Assessment of the Long-Term Waste Management and Proliferation Resistance of Different Fuel Cycles for the Generation-IV Canadian Concept of Super-Critical Water Reactor

Abstract

The Canadian concept of Super Critical Water Reactor uses a mixture of reactor-grade plutonium and thorium (Pu/Th) as a fuel, in a once-through cycle. The implications of using Pu/Th on long-term waste management and proliferation resistance were investigated in this study. Other fuels were investigated as well. These fuels are Low-Enriched Uranium (LEU), a mixture of LEU and thorium (LEU/Th), re-enriched reprocessed uranium (RepU), and a mixture of Pu/Th and natural uranium (Pu/Th/U). A quantitative estimation of the size of the deep geological repository (DGR) was done, and it was found that Pu/Th fuel would require three to four times larger DGR compared with uranium fuels.
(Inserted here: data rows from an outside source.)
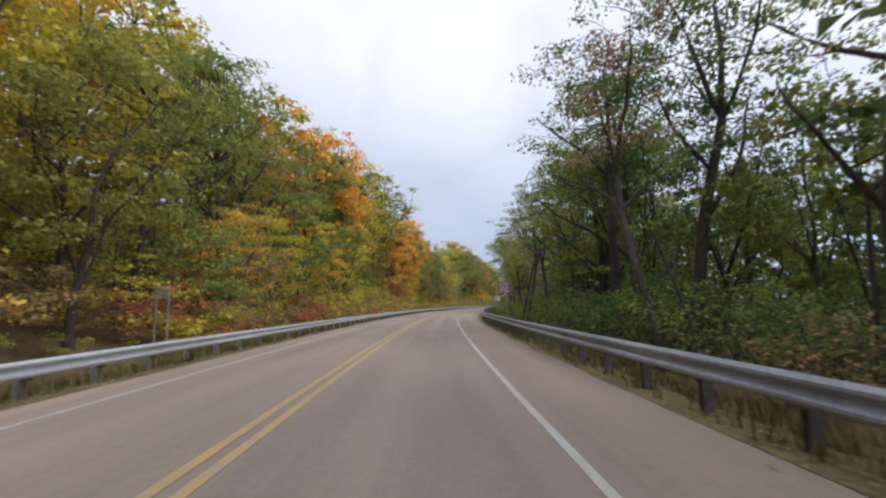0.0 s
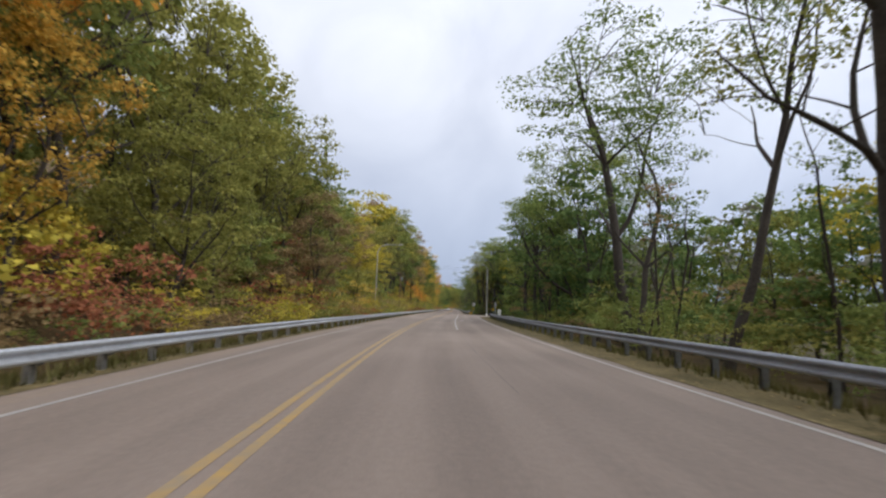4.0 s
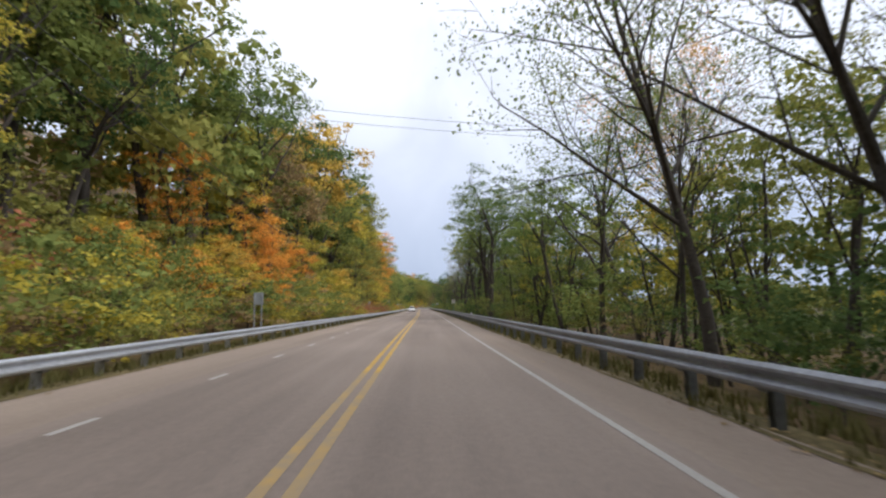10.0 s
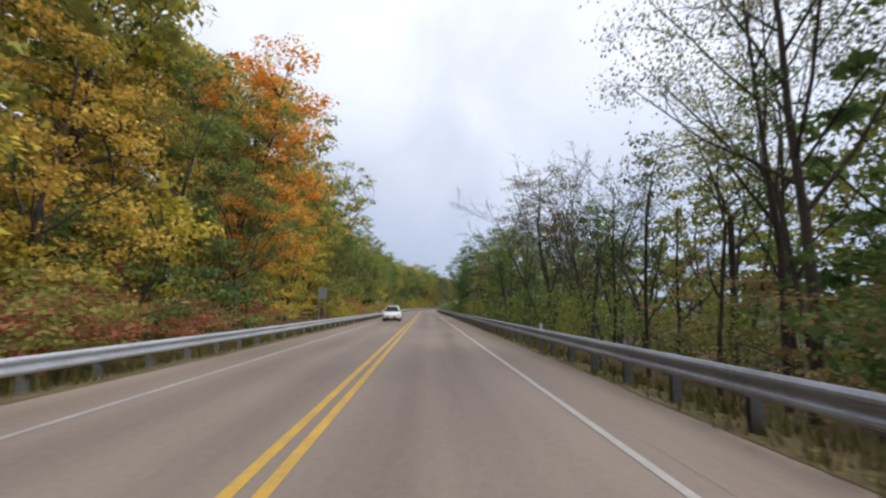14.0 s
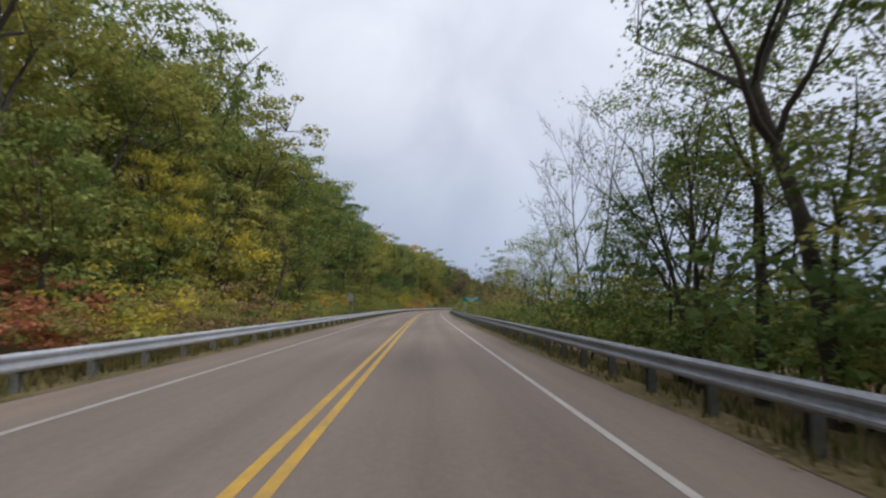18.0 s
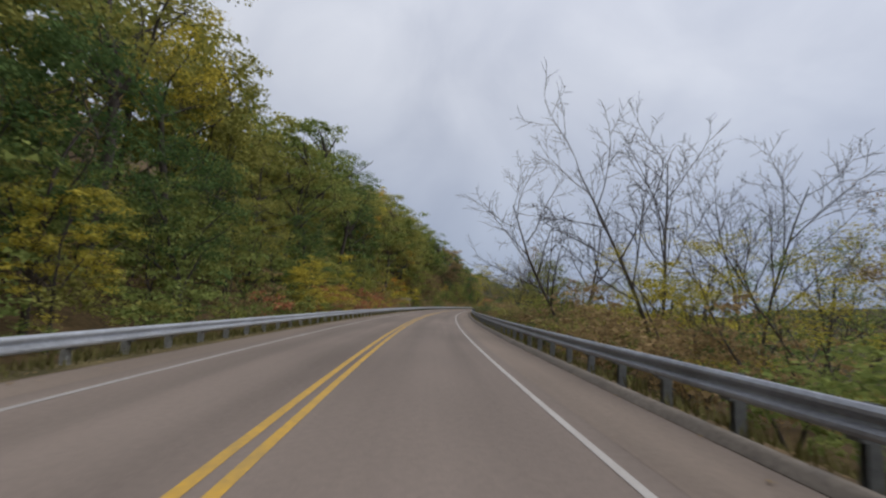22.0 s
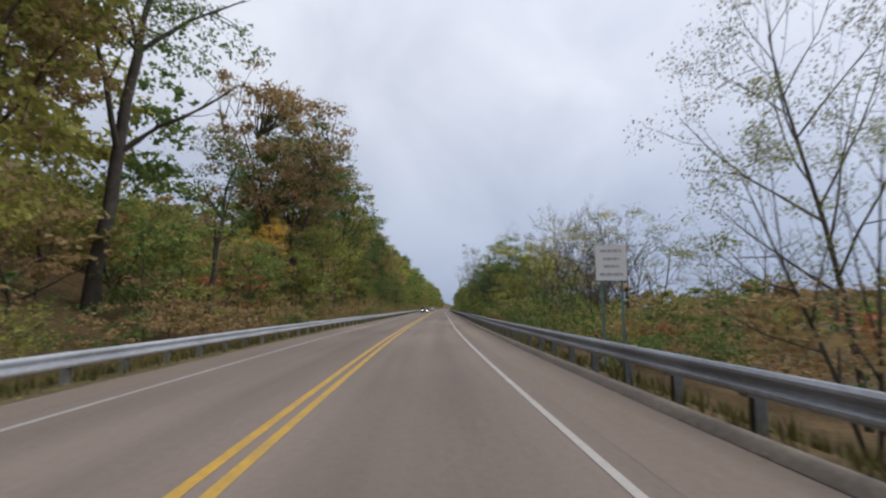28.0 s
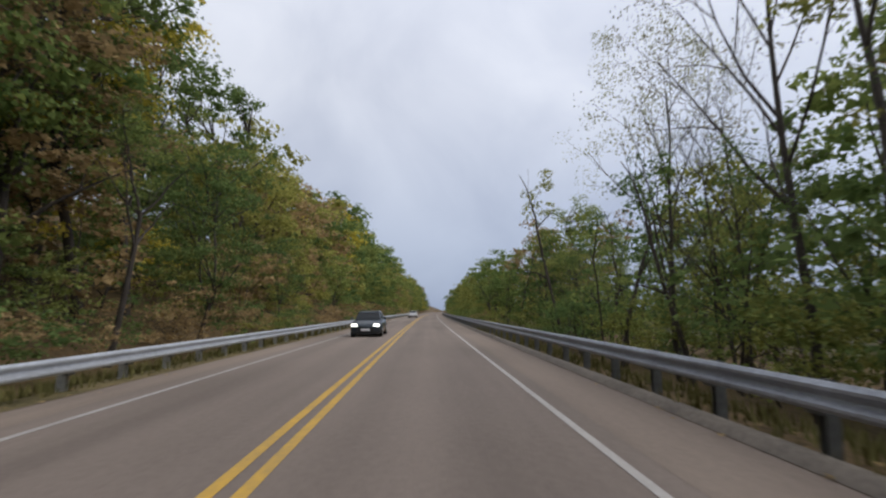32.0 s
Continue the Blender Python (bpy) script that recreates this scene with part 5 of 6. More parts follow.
def raise_woods():
    """The trees nearest to the road stand singly; the rest of the woods is joined."""
    rng = random.Random(11)
    limit = {"tree": 310, "shrub": 290}
    rank = {"tree": [], "shrub": []}
    for i, p in enumerate(PLANTED):
        c = "shrub" if p[0] in ("shrub", "brush", "scrub") else "tree"
        near = abs(p[2] - 1.8)
        if p[0] in ("mid", "back", "scrub", "sapling", "slender") or not (p[7] or 4 < p[1] < 838):
            near = 1e9
        elif p[7]:
            near = -1
        rank[c].append((near, i))
    single = set()
    for c in rank:
        single |= {i for d, i in sorted(rank[c])[:limit[c]] if d < 1e8}
    joined = {"hillside_woods": [], "riverside_woods": [], "undergrowth": []}
    names = list(LEAF)
    for i, (kind, s, o, hue, height, wide, turn, keep, lean) in enumerate(PLANTED):
        small = kind in ("shrub", "brush", "scrub")
        k = kind if i in single or (kind in ("big", "tall") and -17 < o < 11 and -6 < s < 842) else COARSE[kind]
        if k == "mid" and (o < -23 or o > (58 if 180 < s < 240 else 25) or not -20 < s < 870):
            k = "far"
        if small and kind != "scrub" and abs(o - 1.8) < 8.2 and -2 < s < 840:
            k = kind
        if k == "scrub" and (height < 2.3 or abs(o - 1.8) > 15 or not -5 < s < 845):
            k = "thicket"
        h0, rows = KINDS[k]
        wood, crown, wm, cm, twigs, tm = rows[rng.randrange(len(rows))]
        sc = height / h0
        m = Matrix.Translation(at(s, o, bank(s, o))) @ pose(0, 0, 0, *(lean or (0, 0)), rng.uniform(0, 360) if turn is None and not lean else (turn or math.degrees(heading(s)))) @ Matrix.Diagonal((sc * wide, sc * wide, sc, 1))
        if i in single:
            side = "on the hillside" if o < 0 else "by the river"
            e = thing("shrub" if small else "tree", m, (HUE[hue] + " " if crown else "grey ") + NOUN[k] + " " + side, "shrub" if small else "tree", "roadside woods")
            part("stem" if small else "trunk", wm, e)
            if cm:
                c = part("foliage" if small else "crown", cm, e)
                c.material_slots[0].link = "OBJECT"
                c.material_slots[0].material = LEAF[hue]
            if tm:
                tagged(part("twig_mass", tm, e), kind="stuff")
        else:
            joined["undergrowth" if small else "hillside_woods" if o < 0 else "riverside_woods"].append((wood, crown, twigs, np.array(m), names.index(hue) + 1))
    words = {"hillside_woods": "dense autumn hardwoods climbing the hillside behind the road", "riverside_woods": "mixed autumn woods on the low ground by the river",
             "undergrowth": "tangled shrubs and saplings under the trees"}
    for name, rows in joined.items():
        vv, tt, ii, n = [], [], [], 0
        for wood, crown, twigs, m, idx in rows:
            for geo, q in ((wood, 0), (crown, idx), (twigs, 0)):
                if geo is None or not len(geo[1]):
                    continue
                vv.append(geo[0] @ m[:3, :3].T + m[:3, 3])
                tt.append(geo[1] + n)
                ii.append(np.full(len(geo[1]), q))
                n += len(geo[0])
        ob = part(name, tri_mesh(name, np.concatenate(vv), np.concatenate(tt), [BARK] + [LEAF[k] for k in names], np.concatenate(ii)))
        tagged(ob, words[name], "woods" if name != "undergrowth" else "undergrowth", kind="stuff")


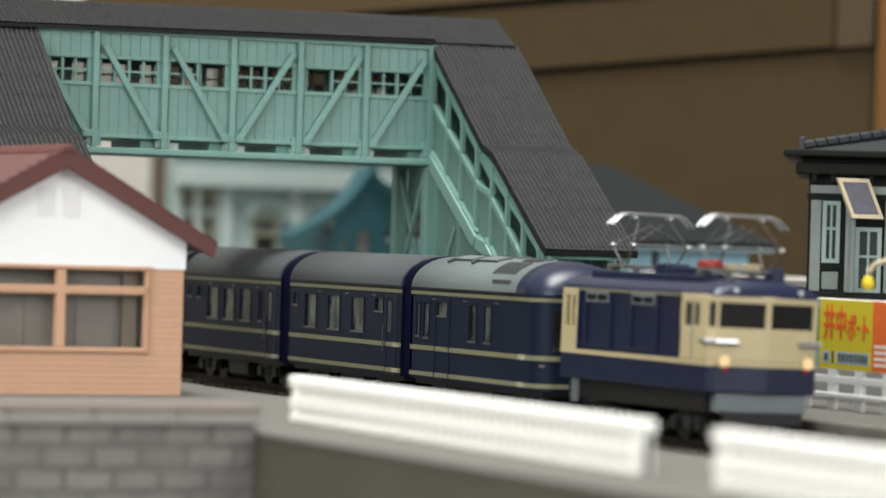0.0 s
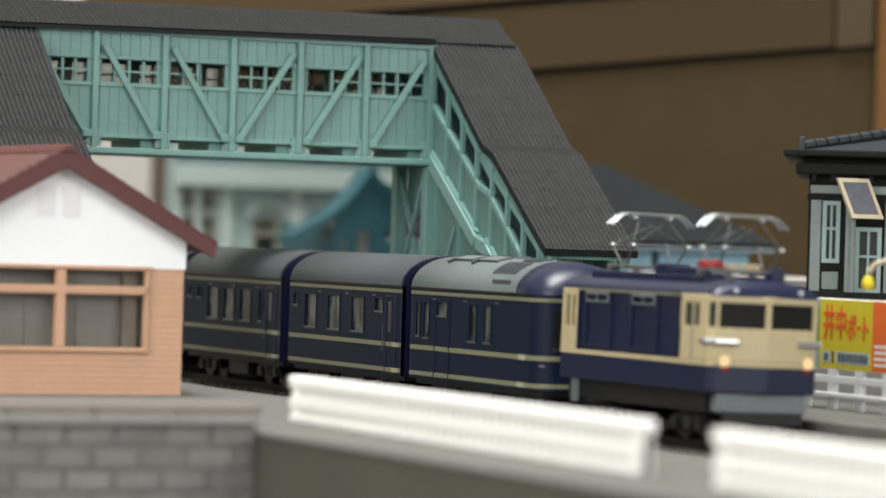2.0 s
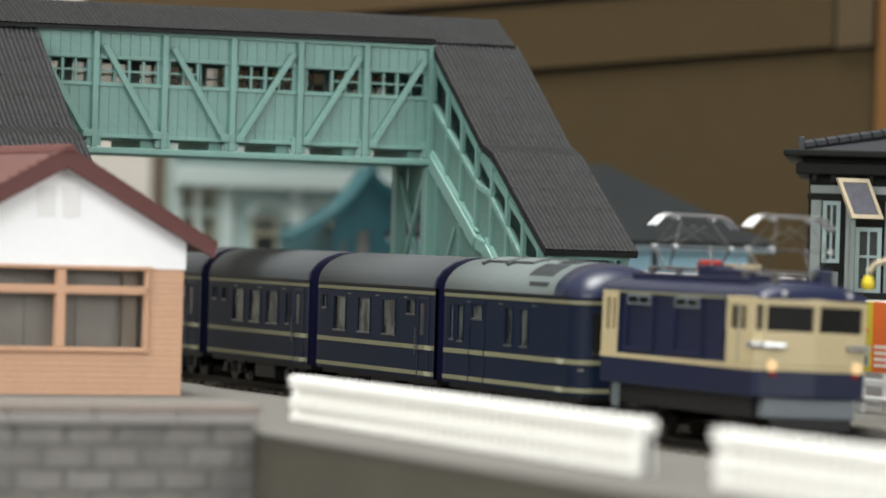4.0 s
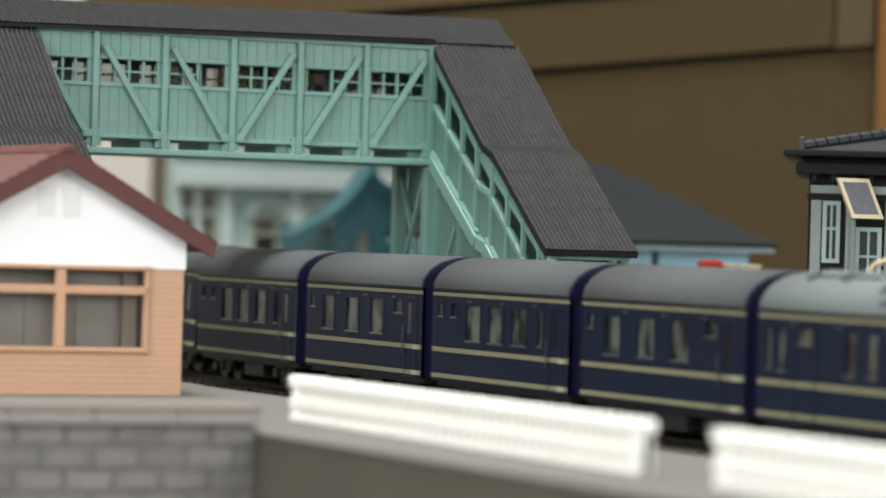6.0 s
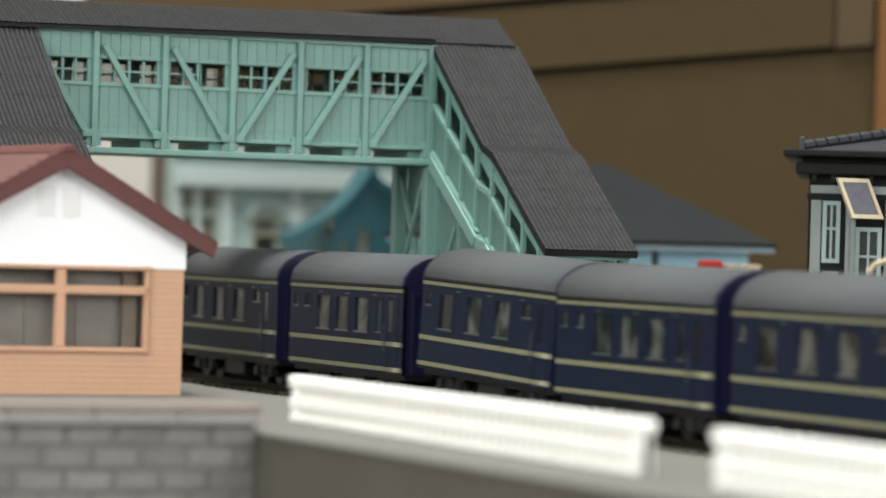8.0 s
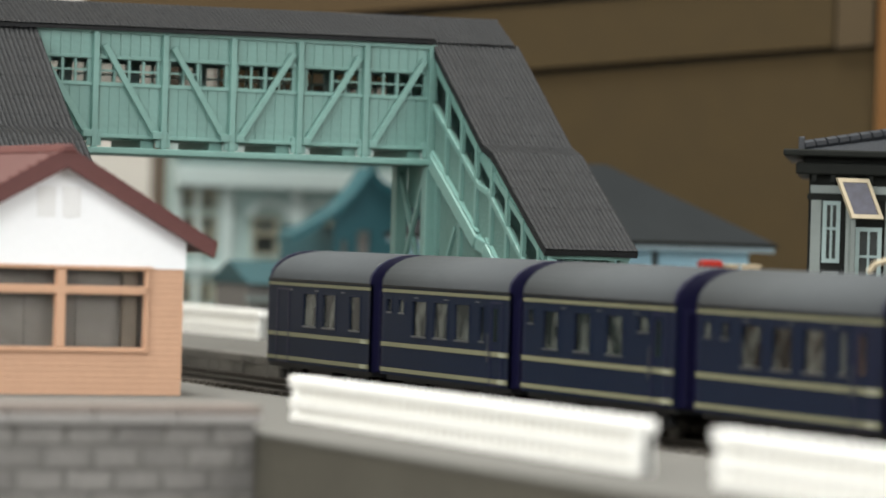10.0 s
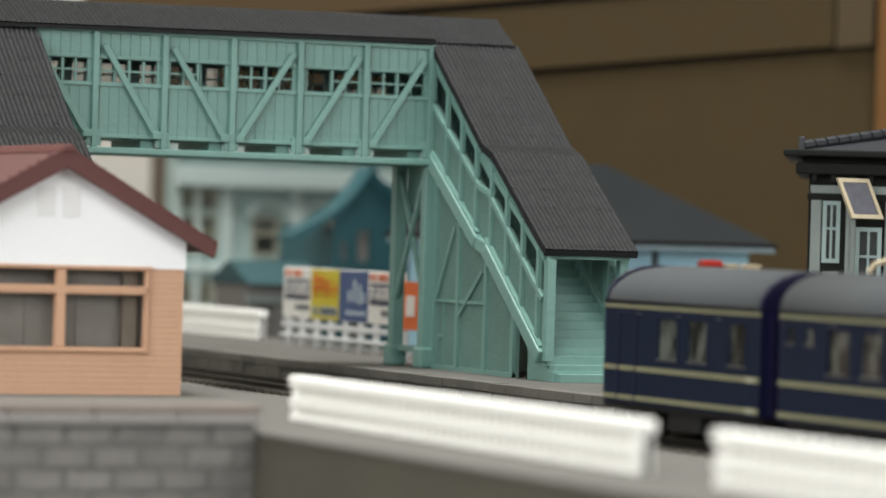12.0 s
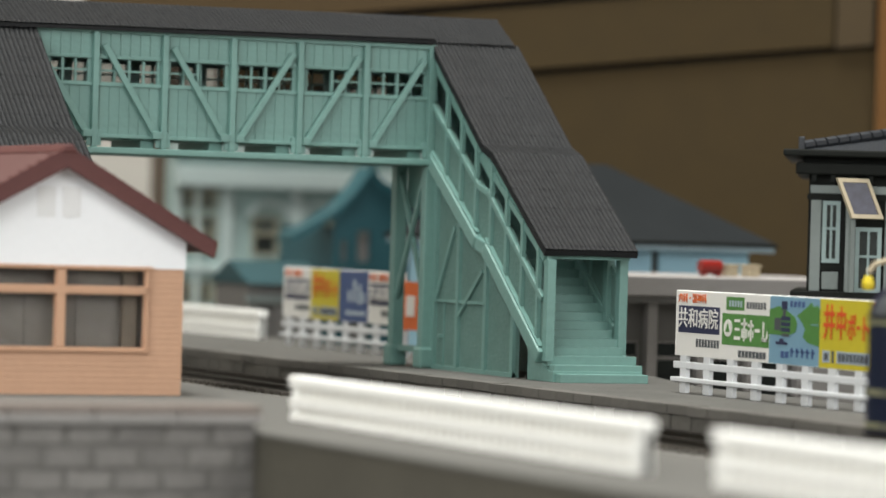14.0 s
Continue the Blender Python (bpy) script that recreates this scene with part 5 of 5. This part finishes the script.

Criticality safety was investigated, and it was found that, even in the most reactive conditions, criticality safety is not hazardous. Assessment of the occupational dose to the workers in DGR from handling and storage of Pu/Th fuel showed a higher dose, around 8%, compared with LEU. The peak dose rate to the public, in case of an accident after the closure of DGR, was 75% higher in the case of Pu/Th compared with uranium, but it is still less than the regulatory limit. The attractiveness of the various fuel cycle for weapons were estimated using the Figure-of-Merit method. A numerical ranking system was proposed to facilitate the comparison between the different fuels from the proliferation point of view. It was found that RepU is the most proliferation-resistant fuel, while Pu/Th is the least one among all the studied fuels. Investigation of the reactivity coefficients of the studied fuel cycles showed that all fuels have the same sign of reactivity feedback. Regarding coolant void reactivity (CVR), the Pu/Th/U will have the most negative value which will help to bring the core to a safe state faster in case of an accident.